How to Register and Invest in M-Akiba
All you need to invest in M-Akiba is to be a Kenyan citizen, 18 years of age or older, holding a valid and active mobile money account. To invest:
- Dial *889# on your Safaricom line.
- Enter your pin, or input 0 to set a new one.
- Enter your national ID number.
- Follow the prompt to register, input 1 to do this. Read through the terms and conditions, then click yes.
- You will then receive a confirmation message confirming successful registration with your M-Akiba account number, name, activation time, and date.
- Dial *889# to start trading on the platform.
M-Akiba FAQs
- When will I get back my money?
M-Akiba has a three-year maturity period. That means you will get back your principal and last coupon payment exactly three years from the date of purchase. However, you will be getting half of the yearly interest every six months.

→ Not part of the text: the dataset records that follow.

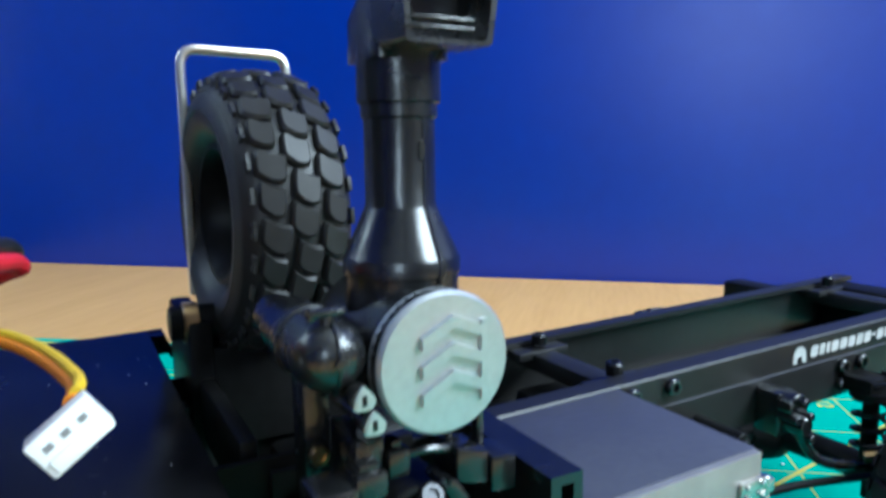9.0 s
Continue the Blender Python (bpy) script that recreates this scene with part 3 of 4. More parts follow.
for r in ((-18.2, 13.6, 0.62, 0.89), (-31.4, -21.4, 0.55, 0.89), (17.4, 27.6, 0.52, 0.89), (18.2, 26.6, 0.06, 0.45), (-18.2, -1.8, 0.32, 0.53), (-1.0, 13.8, 0.32, 0.53), (-31.6, -20.6, 0.07, 0.46)):
    loop = back_rect(*r)
    part("pressed_ridge", tube([on_back(y, v) for y, v in loop + loop[:2]], 0.8, 8, 0.5), RIDGE, cab)
slats = [(y0, y1, v) for y0, y1 in ((19.7, 25.2), (-30, -22.4)) for v in (0.13, 0.20, 0.28, 0.36)] + [(y0, y1, v) for y0, y1 in ((-15.8, -3.8), (1.0, 11.6)) for v in (0.39, 0.46)]
for y0, y1, v in slats:
    part("louvre", tube([on_back(y0 + (y1 - y0) * k / 4, v, 0.1) for k in range(5)], 0.9, 8, 0.55), RIDGE, cab)
for pts in ([(-14.8, 0.15), (10.0, 0.15), (11.4, 0.12), (11.6, 0.02)], [(-33.2, 0.0), (-33.2, 0.5), (-33.2, 0.97)], [(33.2, 0.0), (33.2, 0.5), (33.2, 0.97)]):
    part("pressed_ridge", tube([on_back(y, v) for y, v in pts], 0.5, 8, 0.7), RIDGE, cab)
for y, v in ((-19.8, 0.75), (-20.8, 0.53), (-31.8, 0.5)):
    part("rivet", lathe([(0, -0.4), (0.55, -0.4), (0.5, 0.2), (0.3, 0.3), (0, 0.3)], 10, Matrix.Translation(on_back(y, v))), DARK, cab)
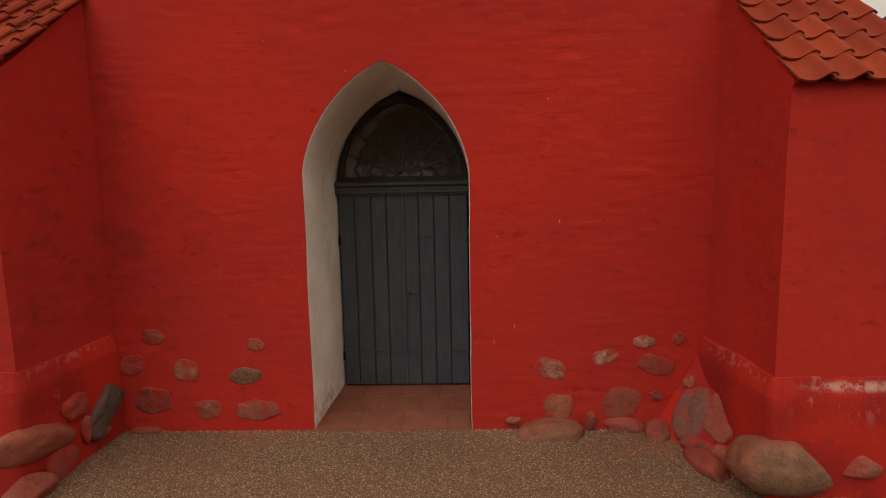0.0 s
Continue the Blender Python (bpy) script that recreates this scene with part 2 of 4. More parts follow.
def plinth_red():
    """The same wash, scraped and salty near the ground."""
    k = Nodes("red_limewash_worn")
    col = k.mix(k.span(k.noise(1.6, 5), 0.35, 0.65), (0.31, 0.0205, 0.017), (0.47, 0.028, 0.0165))
    col = k.mix(k.span(k.noise(5.5, 6, 0.7), 0.58, 0.74, 0.0, 0.7), col, (0.23, 0.03, 0.022))
    col = k.mix(k.span(k.noise(7.0, 6, 0.7, k.scaled(1, 1, 0.6)), 0.62, 0.70, 0.0, 0.55), col, (0.55, 0.16, 0.11))
    ledge = k.math("MULTIPLY", k.blob((3.10, -1.17, 0.905), (0.55, 0.5, 0.060)), k.span(k.noise(9, 5, 0.7), 0.38, 0.54))
    drip = k.math("MULTIPLY", k.blob((3.0, -1.19, 0.86), (0.60, 0.5, 0.34)), k.span(k.noise(8, 5, 0.7, k.scaled(1.8, 1, 0.30)), 0.56, 0.64))
    col = k.mix(k.math("MULTIPLY", k.math("MAXIMUM", ledge, k.math("MULTIPLY", drip, 0.5)), 0.68), col, (0.60, 0.40, 0.32))
    scrape = k.math("MULTIPLY", k.math("MAXIMUM", k.blob((2.47, -0.6, 0.93), (0.12, 0.75, 0.09)), k.blob((-3.47, -0.6, 1.02), (0.12, 0.75, 0.09))), k.span(k.noise(13, 5, 0.7), 0.48, 0.62, 0.0, 0.32))
    col = k.mix(scrape, col, (0.62, 0.24, 0.17))
    grit = k.math("MULTIPLY", k.span(k.noise(26, 4, 0.7), 0.62, 0.70), 0.5)
    col = k.mix(grit, col, (0.46, 0.13, 0.10))
    nrm = k.bump(k.noise(7, 5), 0.5, 0.02)
    return k.done(col, 0.85, 0, k.bump(k.noise(40, 5), 0.4, 0.005, nrm), 0.1)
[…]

- What is the M-Akiba interest rate?
M-Akiba has a fixed interest rate of 10% per year. That means that if you invest Ksh 100,000/USD1000, you can expect Ksh5000 every six months and Ksh 105000 on the last coupon payment.
- Who can buy M-Akiba?
Any citizen of Kenya can buy M-Akiba, so long as they have a valid ID and a working mobile money account. It is not open to businesses and corporations.
- Can I sell my bond before maturity?
Yes. If you need money before the actual maturity date, you can trade your bonds through the Nairobi Securities Exchange.
- How much money can I make from M-Akiba?
Every six months, you will be receiving 5% of the principal in your mobile money account. The more money you invest in M-Akiba, the higher the interest paid. However, you should think of it more as a savings plan.
- Is there a maximum limit with M-Akiba?
The maximum daily limits on mobile money transfer apply to M-Akiba as well, which are Ksh 140,000 daily. Pesalink allows up to Ksh 999,999 daily within the stipulated issuance period.